While I’d be inclined to host the brunch elsewhere if I couldn’t afford a tablecloth on which to place my dollar store cups, I never thought about approaching neighbors or renting a few plates from area businesses. I just need to figure out what to do about salt and pepper shakers.
“Remember, if you don’t have a huge table to seat everyone, you can serve buffet style and allow people to mill around with their plates or TV trays.”
Milling around with TV trays? At what point does the affair become TOO classy?
In my case, I actually think NOT cooking is the greatest gift I can offer. But your article brings up a lot of valid ideas for the clueless. Like buying croissants and setting out a few bowls of jelly, or putting yogurt in glasses (which I assume are different from those with the flowers in ’em), or determining what you want to serve two weeks in advance so you have plenty of time to gather the ingredients and accoutrements from the motherless or those not fortunate enough to read this article.

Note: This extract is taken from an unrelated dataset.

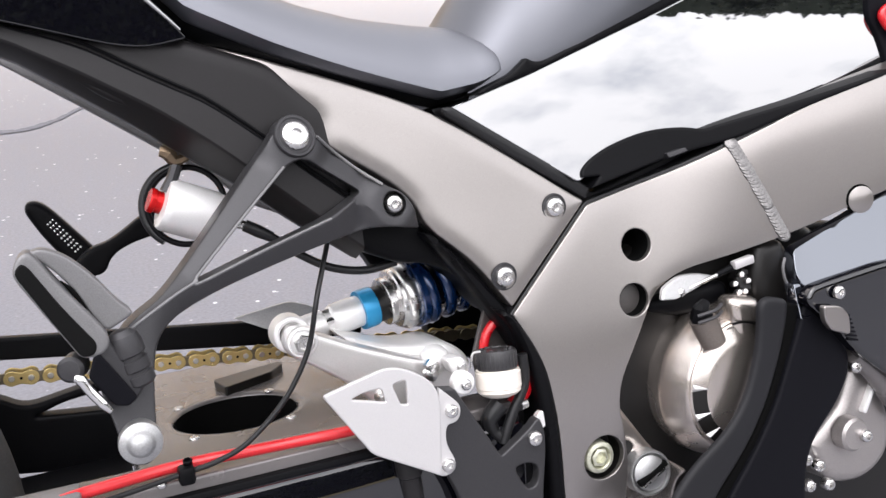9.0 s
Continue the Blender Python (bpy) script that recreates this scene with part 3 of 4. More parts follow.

In advance, and on behalf of myself and my readers, I’d like to thank you for the opportunity. To know that I’m only one of thousands that you chose to spam with your “work for free” offer is encouraging. It shows me that I’m on the right path. That bloggers as a whole are finally gaining a level of respect from the pseudo-peers looking to take advantage of them.
On another note, I wrote an article about How to Reheat an Arby’s Sandwich and that has turned out to be one of my most popular pieces. I’d like to offer that up as Blog Post #29 just in case people aren’t aware that they can buy a sackful of roast beef sandwiches the night before and then properly reheat them in the morning before guests arrive. To jazz it up a bit, they can optionally set out a few bowls of Arby’s sauce and then serve them on TV trays or Frisbees. Personally, I think there is no better way to create an unforgettable day for the beloved and special mom in one’s life.
I’m just glad I get to be a part of it.